Sir Martin also pointed out that today, governments simply lacked the resources to invest in massive infrastructure projects to create competitive projects. He added that India had the world's third longest roadways, yet it was absolutely inadequate to meet today's requirements, let alone tomorrow's burgeoning demand. "Lack of good roads is an impediment to industrial growth in the country," he said.

Others who spoke included Indo-British Partnership co-chairman and Tata Steel chairman Jamshed Irani, who said that while India was currently going through trying times, he had reason to believe that there was light at the end of the tunnel.

"Do not let the depressed stock market get you down," he told the British businessmen present, "but use this moment to steal the limelight and invest in infrastructure which will benefit both countries."

Present among the visitors was Anthony K Allum, development director of the Halcrow Group which works on highways, ports and water resources. When asked whether he was confident about India, he replied that if he was not, he would not be present.

And long delays did not put him off. "The United Kingdom took eight years to privatise the water sector," he pointed out, "and while India may not take so long, one must still give it four years or so. And this would apply to any privatisation venture, or infrastructure project. So we are here for the long run."

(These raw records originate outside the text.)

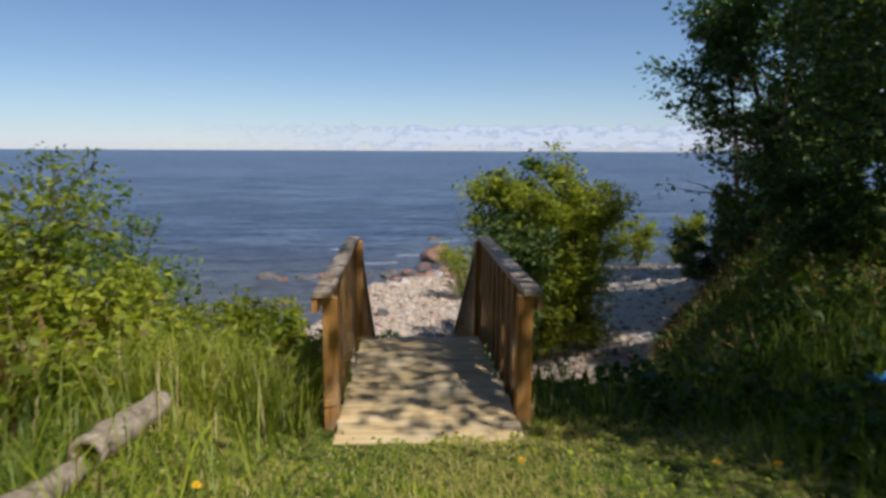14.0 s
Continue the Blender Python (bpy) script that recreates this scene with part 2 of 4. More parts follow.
# water: dark body, with sky reflection and ripple shading put into its colour
WATER, _nt, _b = material("lake_water", 0.3, 0.0, 0.22)
_p = world_pos(_nt)
_mp = _nt.nodes.new("ShaderNodeMapping")
_mp.inputs["Scale"].default_value = (0.55, 1.0, 1.0)
_mp.inputs["Rotation"].default_value = (0, 0, 0.25)
_nt.links.new(_p, _mp.inputs[0])
_w1 = noise_tex(_nt, 1.5, 6.0, _mp.outputs[0], 0.68)
_w2 = noise_tex(_nt, 0.16, 3.0, _mp.outputs[0], 0.5)
_w3 = noise_tex(_nt, 0.012, 3.0, _mp.outputs[0], 0.5)
_sum = node(_nt, "ShaderNodeMath")
_sum.operation = 'MULTIPLY_ADD'
_nt.links.new(_w2, _sum.inputs[0])
_sum.inputs[1].default_value = 2.5
_nt.links.new(_w1, _sum.inputs[2])
bump(_nt, _b, _sum.outputs[0], 1.0, 0.35)
_mp2 = _nt.nodes.new("ShaderNodeMapping")
_mp2.inputs["Scale"].default_value = (0.22, 1.0, 1.0)
_mp2.inputs["Rotation"].default_value = (0, 0, 0.12)
_nt.links.new(_p, _mp2.inputs[0])
_w4 = noise_tex(_nt, 0.42, 5.0, _mp2.outputs[0], 0.7)
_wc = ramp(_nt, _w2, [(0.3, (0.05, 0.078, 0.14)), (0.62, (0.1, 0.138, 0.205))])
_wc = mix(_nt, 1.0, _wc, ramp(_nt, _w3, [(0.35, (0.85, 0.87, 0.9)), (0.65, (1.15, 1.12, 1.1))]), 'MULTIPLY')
# ripple tints painted in for bright sky glints and dark wave faces
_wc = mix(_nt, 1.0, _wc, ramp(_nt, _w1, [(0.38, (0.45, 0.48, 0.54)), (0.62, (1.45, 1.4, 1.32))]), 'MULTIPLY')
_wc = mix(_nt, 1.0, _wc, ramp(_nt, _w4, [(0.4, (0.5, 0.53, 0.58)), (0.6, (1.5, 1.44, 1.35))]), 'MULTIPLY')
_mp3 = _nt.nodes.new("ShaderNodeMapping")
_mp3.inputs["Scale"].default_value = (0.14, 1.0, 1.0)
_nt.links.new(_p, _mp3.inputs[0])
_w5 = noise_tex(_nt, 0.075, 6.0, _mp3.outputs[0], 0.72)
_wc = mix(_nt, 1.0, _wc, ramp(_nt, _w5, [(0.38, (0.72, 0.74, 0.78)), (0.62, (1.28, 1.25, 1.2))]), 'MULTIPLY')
_ws = _nt.nodes.new("ShaderNodeSeparateXYZ")
_nt.links.new(_p, _ws.inputs[0])
_wm = node(_nt, "ShaderNodeMapRange")
_wm.inputs[1].default_value = 24.0
_wm.inputs[2].default_value = 50.0
_nt.links.new(_ws.outputs[1], _wm.inputs[0])
_silt = ramp(_nt, _w1, [(0.35, (0.05, 0.058, 0.075)), (0.65, (0.15, 0.145, 0.14))])
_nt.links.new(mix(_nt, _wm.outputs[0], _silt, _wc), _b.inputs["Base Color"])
_b.inputs["IOR"].default_value = 1.33

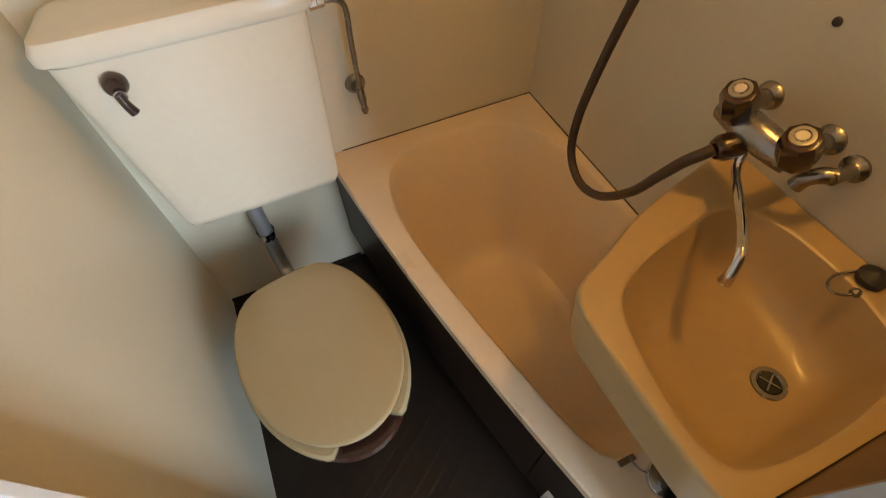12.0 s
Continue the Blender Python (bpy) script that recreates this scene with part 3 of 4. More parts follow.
# ---- above the worktop ----
wc = thing("wall_cabinet", "cream wall cabinet with closed door", "wall cabinet")
CY = 0.252
parts("side_board", (box(0.001, 0.016, CY, D - 0.001, 1.393, 2.033), box(0.304, 0.3180, CY, D - 0.001, 1.393, 2.033, 0.001)), DOOR_CREAM, wc)
parts("shelf_board", (box(0.016, 0.304, CY, D - 0.001, 1.393, 1.409), box(0.016, 0.304, CY + 0.012, D - 0.001, 1.93, 1.945)), DOOR_CREAM, wc)
part("door", box(0.012, 0.3185, CY - 0.018, CY - 0.001, 1.396, 1.930, 0.002), DOOR_CREAM, wc)
part("lamp_board", box(0.004, 0.3168, CY - 0.012, CY - 0.0005, 1.938, 2.033, 0.001), DOOR_CREAM, wc, "fixed cream board above the door")
# black strips stand in for the shade in the gaps round the door
part("gap_shade", merge(box(0.001, 0.011, CY - 0.003, CY - 0.0005, 1.40, 1.937), box(0.011, 0.313, CY - 0.003, CY - 0.0005, 1.9305, 1.9375)), BLACK, wc)
part("bottom_edge", box(0.003, 0.318, CY - 0.017, CY - 0.001, 1.389, 1.394, 0.001), CREAM, wc)
for z in (1.510, 1.822):
    part("hinge", box(0.003, 0.011, CY - 0.016, CY - 0.004, z, z + 0.038, 0.002), CHROME, wc, "small chrome hinge")
for x in (0.074, 0.246):
    lp = thing("bulb_lamp", "unlit white globe bulb in amber socket", "lamp", "kitchen bulbs")
    part("socket", lathe([(0.034, 0), (0.032, 0.005), (0.027, 0.014), (0.026, 0.027)], along((x, CY - 0.0125, 1.970), (x - 0.03, -1, 1.970)), 28), AMBER_PLASTIC, lp, "amber plastic socket")
    part("collar", lathe([(0.021, 0.0275), (0.020, 0.035)], along((x, CY - 0.0125, 1.970), (x - 0.03, -1, 1.970)), 24), BLACK, lp)
    part("bulb", lathe([(0.019, 0.0355), (0.023, 0.044), (0.033, 0.059), (0.0385, 0.078), (0.037, 0.097), (0.029, 0.112), (0.014, 0.120), (0.0, 0.122)], along((x, CY - 0.0125, 1.970), (x - 0.03, -1, 1.970)), 32, True, False), OPAL, lp, "white opal bulb")
val = thing("valance", "brown laminate valance across the kitchenette top", "valance")
prof = [(-0.018, 2.040), (-0.018, 1.950), (-0.015, 1.938), (-0.007, 1.930), (0.005, 1.928), (0.013, 1.932), (0.013, 2.040)]
part("board", loft([[Vector((x, y, z)) for y, z in prof] for x in (0.010, W - 0.012)]), BROWN, val)
parts("end_joint", (box(0.0015, 0.009, -0.014, 0.012, 1.931, 2.04), box(W - 0.011, W - 0.0015, -0.014, 0.012, 1.931, 2.04)), DARK_BROWN, val)
part("bracket", loft([[Vector((0.032, y, 1.935)), Vector((0.064, y, 1.935)), Vector((0.064, y, 1.898))] for y in (0.014, 0.028)]), AMBER_PLASTIC, val, "small corner bracket")
hood = thing("range_vent", "cream extractor box with greasy filter", "extractor")
part("body", merge(box(0.566, 0.578, 0.06, 0.375, 1.972, 2.033, 0.002), box(0.888, 0.897, 0.06, 0.375, 1.972, 2.033, 0.002), box(0.578, 0.888, 0.363, 0.375, 1.972, 2.033, 0.002), box(0.578, 0.888, 0.06, 0.072, 1.972, 2.033, 0.002)), CREAM, hood)
part("filter", box(0.578, 0.888, 0.072, 0.363, 1.985, 1.995), FILTER, hood, "greasy beige filter sheet")
part("side_block", box(0.545, 0.5645, 0.30, 0.38, 1.985, 2.033, 0.002), BROWN, hood)
vc = thing("vent_cover", "small dark square vent with blue edge", "vent")
part("cover", box(0.823, 0.887, D - 0.006, D - 0.0005, 1.945, 2.012, 0.001), VENT_GREY, vc)
part("edge", box(0.822, 0.888, D - 0.008, D - 0.0005, 1.934, 1.944, 0.001), BLUE_INK, vc, "blue lower edge")

# papers
po = thing("instruction_sheet", "laminated instruction sheet on kitchen back wall", "notice")
px0, px1, pz0, pz1 = 0.567, 0.739, 1.512, 1.628
part("sheet", box(px0, px1, D - 0.002, D - 0.0012, pz0, pz1, 0.0003), SHEET, po)
fy = D - 0.0021
part("title_words", lettering("キッチンヒーター", 0.0125, pose(0.665, fy - 0.0004, 1.617, 90, 0, 0)), DARK_INK, po, "printed title")
part("title_bar", plates([(0.600, 0.622, 1.612, 1.621)], fy), DARK_INK, po)
part("red_line", plates([(0.622, 0.702, 1.603, 1.606)], fy), PINK_INK, po)
def border(x0, x1, z0, z1, t):
    return [(x0, x1, z0, z0 + t), (x0, x1, z1 - t, z1), (x0, x0 + t, z0, z1), (x1 - t, x1, z0, z1)]
parts("table_line", [plates([q], fy) for q in border(0.573, 0.734, 1.518, 1.598, 0.0012) + [(0.625, 0.6256, 1.52, 1.597), (0.680, 0.6806, 1.52, 1.597), (0.574, 0.733, 1.588, 1.5886)] + border(0.638, 0.672, 1.523, 1.568, 0.0014)], DARK_INK, po)
parts("print_line", [plates([q], fy) for q in [(0.578 + c * 0.054, 0.612 + c * 0.054 + 0.006 * ((r + c) % 2), 1.5775 - r * 0.0055, 1.579 - r * 0.0055) for c in range(3) for r in range(2)] + [(0.579, 0.596, 1.546, 1.549), (0.642, 0.668, 1.526, 1.529), (0.604, 0.618, 1.525, 1.540), (0.690, 0.722, 1.535, 1.560), (0.648, 0.664, 1.540, 1.552), (0.59, 0.606, 1.553, 1.572)]], GREY_INK, po)
parts("pink_mark", [plates([r], fy - 0.0007) for r in ((0.583, 0.600, 1.523, 1.541), (0.652, 0.660, 1.538, 1.556))], PINK_INK, po)
st = thing("gas_safety_sticker", "silver and blue gas safety sticker on panel", "sticker")
def sidemarks(rows, x=0.0016, t=0.0005):
    return merge(*[box(x, x + t, y0, y1, z0, z1) for y0, y1, z0, z1 in rows])
part("upper_label", box(0.0004, 0.0014, 0.038, 0.104, 1.341, 1.382, 0.0002), SLATE_PAPER, st, "slate grey upper label")
part("card", box(0.0004, 0.0014, 0.039, 0.105, 1.241, 1.339, 0.0002), PAPER, st)
part("blue_band", sidemarks([(0.0395, 0.1045, 1.2415, 1.252)], 0.00145), BLUE_INK, st)
drops = []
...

Allum, now in his 60s, was born in India, as were his parents. Was that not sufficient attachment to invest in India? He agreed. "Yes, Britain and India do share a lot in common, which might explain why British investment in India is so high."

But if nostalgia brought the British investor, what would lure the other westerners? "Well, at the end of the day, we are all businessmen," he replied, "and that is what will bring businessmen facing restricted markets in the west to India. Business opportunities are the foremost reasons for my presence here."